Are you kidding me? Comparing this to an octopus in a tank is a profound misunderstanding of the threat. Paul the Octopus was a beautiful, charming absurdity; a global inside joke that we were all in on. We knew it was nonsense. That was the entire point! It was a superstition, an organic piece of folklore born from the tournament’s madness, and it added to the magic without ever claiming to be a science. It was human. This is the opposite. This is the cold, calculated, and insidiously logical march of the algorithm, a system designed not for charm but for scale and influence, built by corporations whose only goal is to refine their models until they can perfectly predict—and therefore manipulate—human behavior. There is nothing magical about it.

Who owns the algorithm? Do you know? What hidden biases, commercial or otherwise, are baked into its code by its creators? Does the model favor bigger, more marketable clubs like Barcelona because they generate more engagement data? Does it have a digital blind spot for the kind of underdog spirit that defines a club like Betis? You don’t know. You’re not allowed to know. You’re just supposed to accept its verdict as gospel from the digital heavens. A cephalopod picking a box is random chance we can all laugh at. A black-box algorithm shaping the narrative around a match before a ball is even kicked is something far more sinister. It’s an attempt to colonize the future, to kill the suspense before the story has even begun. It’s poison.

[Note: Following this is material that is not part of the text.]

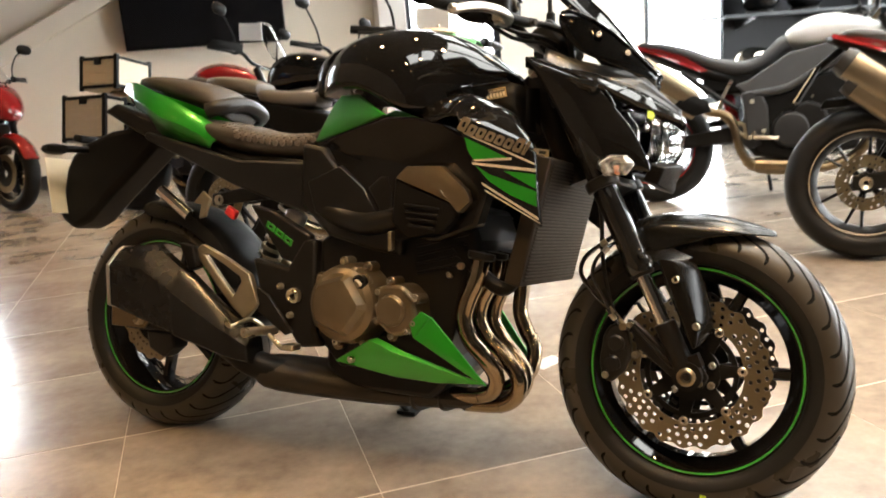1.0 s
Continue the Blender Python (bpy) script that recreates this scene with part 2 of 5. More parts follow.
def bm_join(*bms):
    out = bms[0]
    for b in bms[1:]:
        me = bpy.data.meshes.new("tmp")
        b.to_mesh(me)
        b.free()
        out.from_mesh(me)
        bpy.data.meshes.remove(me)
    return out


def lathe(profile, n=64, m=Matrix(), closed=True):
    """Turn (radius, along) pairs about the local y axis."""
    bm = bmesh.new()
    rings = []
    for i in range(n):
        a = 2 * math.pi * i / n
        rings.append([bm.verts.new(m @ Vector((r * math.cos(a), y, r * math.sin(a)))) for r, y in profile])
    k = len(profile)
    for i in range(n):
        a, b = rings[i], rings[(i + 1) % n]
        for j in range(k if closed else k - 1):
            bm.faces.new((a[j], a[(j + 1) % k], b[(j + 1) % k], b[j]))
    return bm


def turned(profile, n=24, m=Matrix()):
    """A solid turned about the local y axis, with flat ends."""
    pr = [(0.0001, profile[0][1])] + list(profile) + [(0.0001, profile[-1][1])]
    return lathe(pr, n, m, closed=False)


def axis_pose(p, q):
    """A pose at p whose y axis runs towards q."""
    return Matrix.Translation(p) @ (Vector(q) - Vector(p)).to_track_quat("Y", "Z").to_matrix().to_4x4()


def rod(p, q, r, r2=None, n=20):
    h = (Vector(q) - Vector(p)).length
    return turned([(r, 0), (r if r2 is None else r2, h)], n, axis_pose(p, q))


def spline(pts, steps=6):
    pts = [Vector(p) for p in pts]
    out = []
    for i in range(len(pts) - 1):
        p0, p1, p2, p3 = pts[max(i - 1, 0)], pts[i], pts[i + 1], pts[min(i + 2, len(pts) - 1)]
        for s in range(steps):
            t = s / steps
            out.append(0.5 * ((2 * p1) + (p2 - p0) * t + (2 * p0 - 5 * p1 + 4 * p2 - p3) * t * t + (3 * p1 - p0 - 3 * p2 + p3) * t ** 3))
    out.append(pts[-1])
    return out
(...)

What’s the end game here? Are you suggesting the AI will eventually control the matches?

Don’t be naive. Of course that’s the end game. It won’t be a robot referee overnight, but a slow, insidious creep that people will barely notice until it’s too late. Think about the progression. Step one: The AI gets good at predicting outcomes, shaping fan perception and, more importantly, influencing the multi-billion dollar betting markets. Money follows the machine. Step two: Club owners and executives, already obsessed with analytics and terrified of risk, start to lean on this technology more and more. First for scouting, then for player transfers, then for tactical analysis. So far, so predictable. But then comes step three. The manager on the sideline, the one who relies on gut instinct, on reading the fear in an opponent’s eyes, on feeling the momentum of the crowd… he becomes a liability. A relic. Why trust a human’s flawed intuition when an AI can analyze millions of data points in real-time and calculate the optimal substitution with 98.6% efficiency?

The manager’s dugout will be replaced by a data station. The coach becomes a mere PR frontman, a human face to answer questions in the press conference while the real decisions are being made by a disembodied intelligence in the cloud. Players will no longer be artists expressing themselves on a field; they’ll be assets, cogs in a perfectly optimized machine, their movements dictated not by instinct but by a probability algorithm fed into an earpiece or a smartwatch. The glorious, unpredictable chaos of a counter-attack will be replaced by a risk-assessed, statistically-approved forward movement. The passion will be bled out of it. It’ll be a perfectly played, perfectly predictable, and perfectly boring simulation. A spreadsheet in motion. Is that the football you want to watch? Do you really want to see a future where a moment of individual genius is flagged by the system as a ‘low-probability action’ and coached out of the next generation of players?

This all sounds like a dystopian movie. What’s the real, immediate impact right now?

The immediate impact is the death of conversation. It’s the erosion of community. The entire point of being a fan is the shared experience of hope, dread, debate, and delusion. The argument in the pub before the match, the text chain buzzing with wild predictions, the collective groan or roar in the stadium—that’s the fabric of fandom. This AI nonsense short-circuits all of that. It replaces a passionate, human-to-human debate with a sterile, one-way information dump. “What do you think will happen today?” is no longer a question to ask your friend. It’s a query you type into a search bar. The answer comes not from a shared history of watching your team, but from a machine that tells you, “According to our model, there is a 67.3% chance of a home win.” It’s a conversation killer. It commodifies hope and outsources belief.

And beneath it all is the relentless data harvesting. Every click, every share, every second you spend looking at that AI prediction is a signal. You’re telling them what you care about, what you’re afraid of, what you’re willing to bet on. You are the product. They are building a digital profile of you as a fan, a consumer, a gambler. This isn’t about predicting a simple Betis vs. Barcelona game. That’s just the test case. It’s about building a system that can predict *you*. It’s about turning the last bastion of unpredictable human passion into just another data stream to be analyzed, monetized, and controlled. And we’re all just cheering it on, asking the machine to tell us the future, oblivious to the fact that we’re handing it the keys to build it.